Kuat dugaan saya ada kekeliruan para agamawan dalam memutuskan keputusannya. Tapi keputusan para agamawan sebagai pesan moral, tentu kita hargai dan junjung tinggi, dan kita semua memakluminya. Hanya secara etika tidak ada paksaan dalam kebaikan untuk dianut semua betapapun kebaikan itu bermanfaat, karena kebaikan manusia selalu kebaikan subyektif yang relatif.

Karena itu diantara kita komunitas papua tidak boleh merasa terikat dengan keputusan para moralis ini. Tapi sebagai tanggungjawab moralitas, pesan mereka tentu baik adanya, tapi tidak memaksakan karena disini berbenturan dengan soal hak asasi manusia. Etika Yunani mengajarkan, Benevolence diktatorhip misalnya atas dasar apa, dan sejauh mana, kebaikan, sekali lagi atas nama kebaikan, kebaikan kita memaksakan kepada orang lain?

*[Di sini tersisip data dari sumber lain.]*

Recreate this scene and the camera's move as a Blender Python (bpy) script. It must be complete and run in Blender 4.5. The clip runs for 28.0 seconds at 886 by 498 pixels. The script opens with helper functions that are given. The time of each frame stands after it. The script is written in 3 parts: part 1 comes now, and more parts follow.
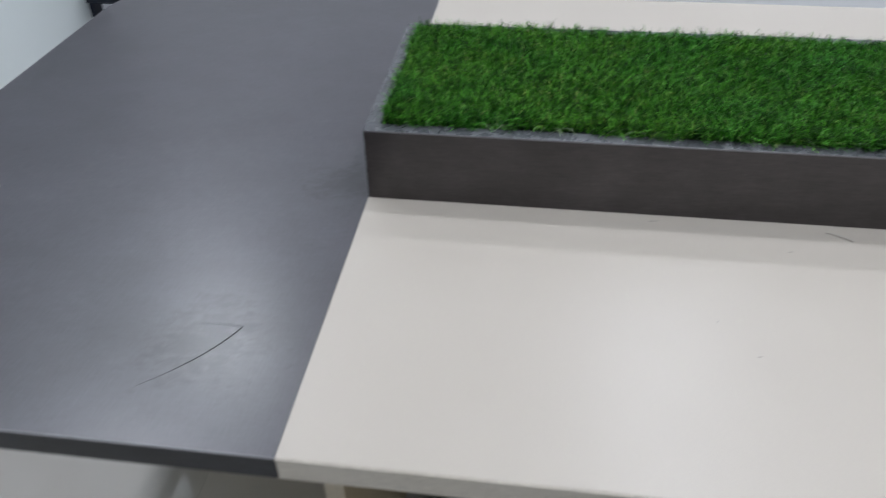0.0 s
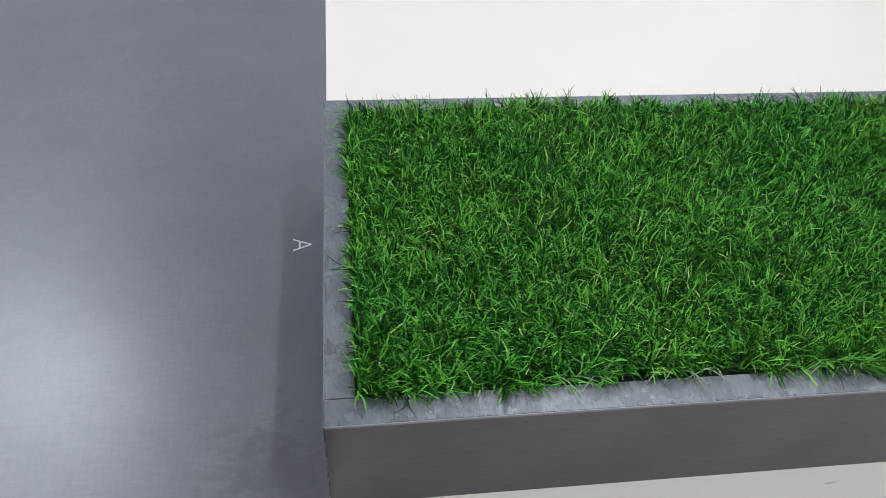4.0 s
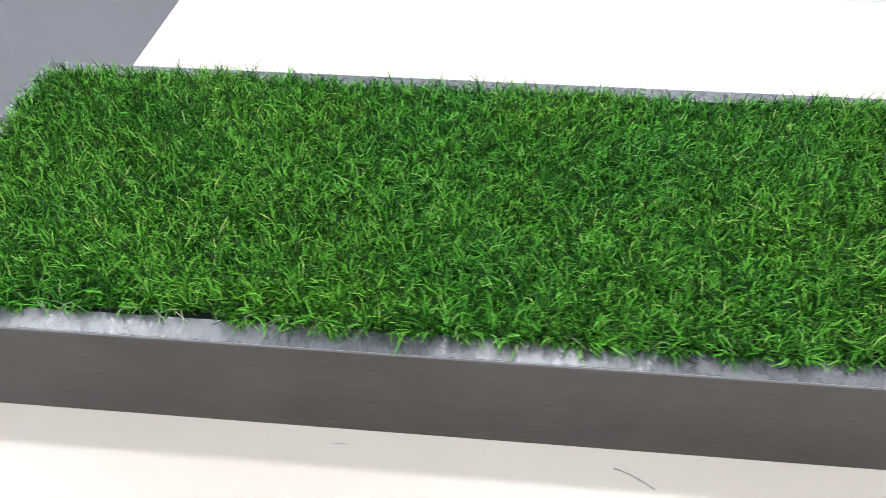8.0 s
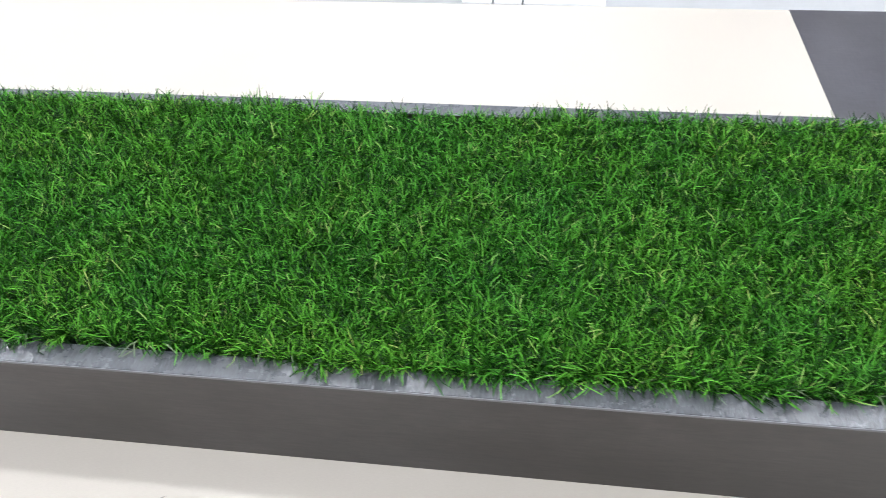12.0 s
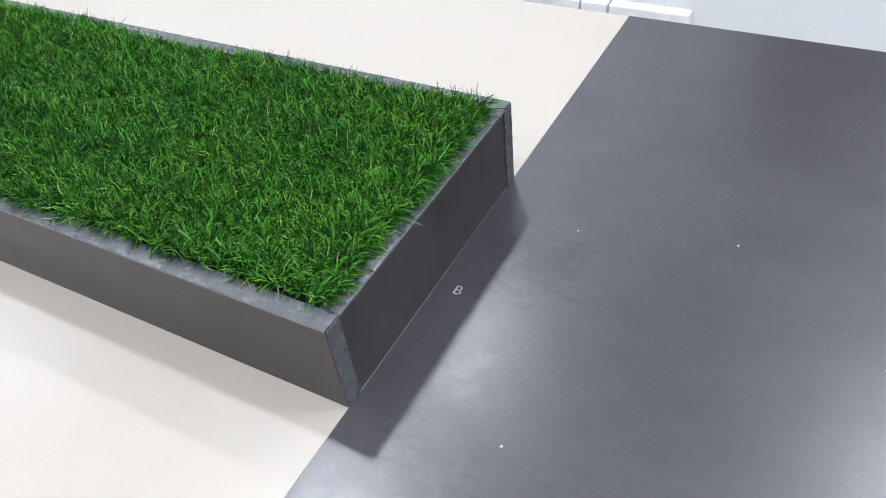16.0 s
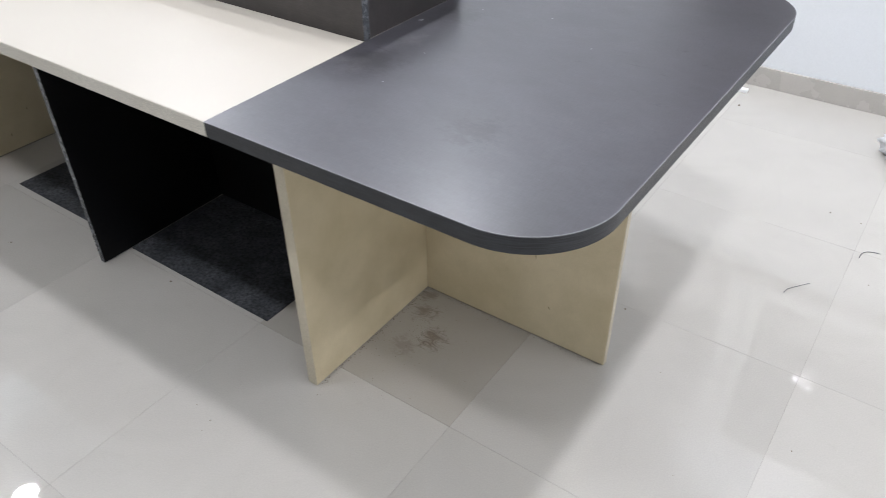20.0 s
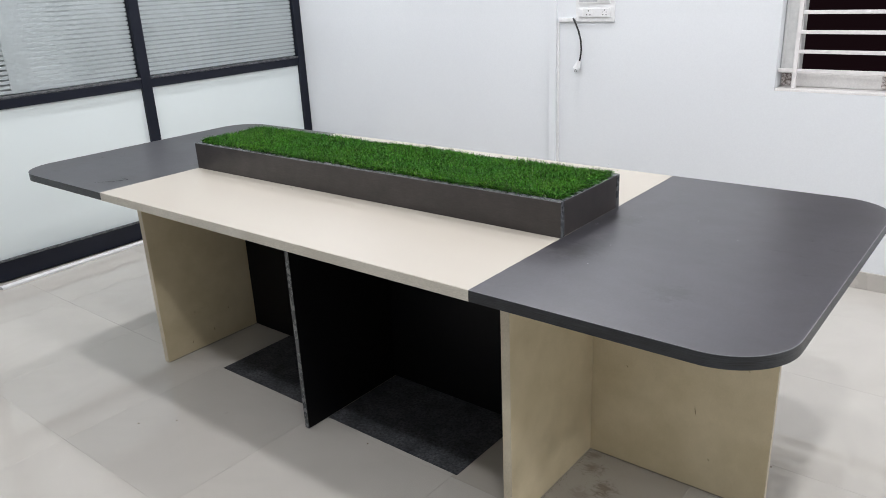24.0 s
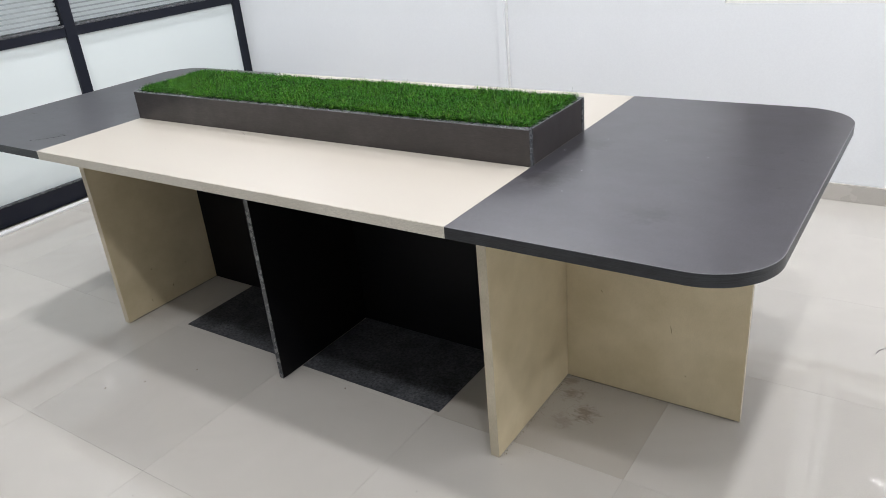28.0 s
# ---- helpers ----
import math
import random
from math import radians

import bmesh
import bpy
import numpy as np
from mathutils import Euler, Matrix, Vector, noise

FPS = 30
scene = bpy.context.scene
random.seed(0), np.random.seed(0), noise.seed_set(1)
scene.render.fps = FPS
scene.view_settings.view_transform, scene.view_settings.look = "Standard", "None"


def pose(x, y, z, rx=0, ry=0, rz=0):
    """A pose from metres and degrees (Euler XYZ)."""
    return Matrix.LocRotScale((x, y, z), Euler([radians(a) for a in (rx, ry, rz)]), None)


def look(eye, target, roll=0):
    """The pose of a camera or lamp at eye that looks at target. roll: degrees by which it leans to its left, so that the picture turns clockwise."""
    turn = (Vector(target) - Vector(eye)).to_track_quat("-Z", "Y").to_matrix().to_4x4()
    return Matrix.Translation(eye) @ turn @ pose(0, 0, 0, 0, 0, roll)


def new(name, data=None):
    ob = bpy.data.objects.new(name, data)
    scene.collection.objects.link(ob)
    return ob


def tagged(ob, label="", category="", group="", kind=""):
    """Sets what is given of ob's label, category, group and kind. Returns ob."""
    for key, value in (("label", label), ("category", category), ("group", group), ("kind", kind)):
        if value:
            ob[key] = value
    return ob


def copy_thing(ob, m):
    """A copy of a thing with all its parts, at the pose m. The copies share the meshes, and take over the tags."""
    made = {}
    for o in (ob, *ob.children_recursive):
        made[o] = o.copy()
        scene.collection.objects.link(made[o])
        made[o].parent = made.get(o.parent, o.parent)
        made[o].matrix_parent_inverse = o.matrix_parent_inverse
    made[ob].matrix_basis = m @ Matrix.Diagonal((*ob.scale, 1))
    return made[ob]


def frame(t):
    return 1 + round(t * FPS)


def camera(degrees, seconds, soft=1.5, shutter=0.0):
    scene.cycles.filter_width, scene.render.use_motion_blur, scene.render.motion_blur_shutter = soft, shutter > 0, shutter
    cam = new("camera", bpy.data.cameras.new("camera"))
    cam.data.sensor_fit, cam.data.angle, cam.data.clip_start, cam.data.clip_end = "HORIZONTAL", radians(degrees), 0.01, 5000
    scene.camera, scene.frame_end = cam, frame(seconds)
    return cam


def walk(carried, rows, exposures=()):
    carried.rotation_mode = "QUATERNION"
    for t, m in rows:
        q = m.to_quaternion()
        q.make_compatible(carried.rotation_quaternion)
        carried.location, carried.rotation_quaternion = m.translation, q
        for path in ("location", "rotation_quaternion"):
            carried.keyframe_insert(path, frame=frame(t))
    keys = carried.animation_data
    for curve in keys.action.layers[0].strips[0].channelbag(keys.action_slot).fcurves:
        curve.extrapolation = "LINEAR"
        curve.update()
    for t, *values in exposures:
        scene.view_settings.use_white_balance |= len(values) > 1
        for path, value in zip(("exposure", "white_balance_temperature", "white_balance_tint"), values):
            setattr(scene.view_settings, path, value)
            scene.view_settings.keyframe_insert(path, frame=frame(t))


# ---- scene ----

Kita sudah terlanjur memutlakkan sesuatu yang sesungguhnya relatif belaka. Relatifitas manusia selalu mengandaikan subyektifitas kebenarannya. Kebenaran sendiri bagi manusia adalah hanyalah kebenaran relatif yang dibatasi oleh tempat dan waktu senantiasa. Yang abadi adalah kebenaran itu sendiri.

Panta rei, selamanya berubah, semua apapun yang duniawi selalu berubah, yang abadi adalah perubahan itu sendiri. Karena itu Perjuangan damai dalam pembebasan tanah Air Papua Barat, demikian dianjurkan para tokoh agamawan, bagi kita tidak harus mengikat.

Karena bertentangan dengan nilai dasar manusiawi, seperti pertanyaan etika Filsafat Yunani, perjuangan damai itu baik, tapi, betapapun perjuangan damai itu baik, atas dasar apa kita manusia memaksa kebaikan kita kepada orang lain? Apalagi hal itu betul baikkah bagi orang Papua? Atau benarkah perjuangan damai bermanfaat bagi orang Papua?

Tentu otoritas moralitas mereka berhak menyatakan ini, tapi tidak berhak memaksakannya kepada orang lain, apalagi akibatnya belum pasti benar dan bermanfaat baik bagi keberlangsungan mentalitas manusia, tapi hanya menciptakan mentalitas orang Papua budak, lemah dan kalah. Kita terlanjur memasarkannya tapi kita tidak secara bijaksana mempertimbangkan aspek lokalitas budaya yang kompleks dan tidak selalu sejalan dengan nilai kebaikan lain.

Suatu ketika pemerintah Indonesia, melarang perang suku antar sesama suku Dani di Lembah Baliem, Wamena. Orang Wamena, heran dan tidak percaya; Kalau kami dilarang perang kalau begitu, kami ini siapa?.